Les mesures techniques de protection La loi dite DADVSI (Droits d’Auteur et Droits Voisins dans les Systèmes d’Information) du 1er août 2006 autorise les titulaires de droits à procéder à des Mesures Techniques de Protection (MTP), à préférer à l’anglais DRM (Digital Rights Management).
Pour faire simple, une Mesure Technique de Protection est tout procédé permettant au titulaire des droits sur une oeuvre de restreindre ou d’empêcher les utilisations non autorisées et donc illicites de celle-ci.
Tout cela part évidemment d’un bon sentiment, mais cette liberté doit être strictement encadrée sous peine de porter atteinte à l’exception de copie privée précitée. Par conséquent, la mise en œuvre des mesures de protection ne doit pas porter atteinte à ce que l’on appelle l’interopérabilité.
Les mesures techniques pratiquées ont quelques fois des conséquences fâcheuses pour le celui qui a acquis un Cd ou téléchargé légalement une chanson. Le Cd ainsi verrouillé peut ne pas être lu par votre chaîne stéréo un peu vieillotte qui trône dans le salon de votre maison de campagne, ou bien encore vous empêcher de jouir pleinement de l’exception de copie privée en rendant impossible la bascule d’un support vers un autre comme du Cd acheté vers le disque dur de votre ordinateur.
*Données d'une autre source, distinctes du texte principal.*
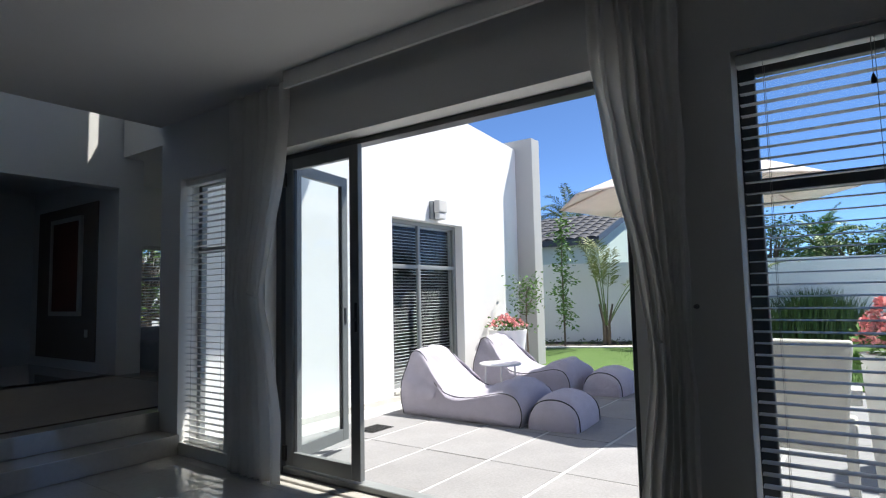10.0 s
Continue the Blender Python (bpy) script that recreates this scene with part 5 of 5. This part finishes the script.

Sachez que si les Mesures Techniques de Protection pratiquées portent atteinte à l’interopérabilité telle qu’on vient de la définir, vous pouvez adresser un recours auprès de l’Autorité de Régulation des Mesures Techniques (ARMT), nouvelle Autorité Administrative Indépendante créée par la loi du 1er août 2006 à cet effet.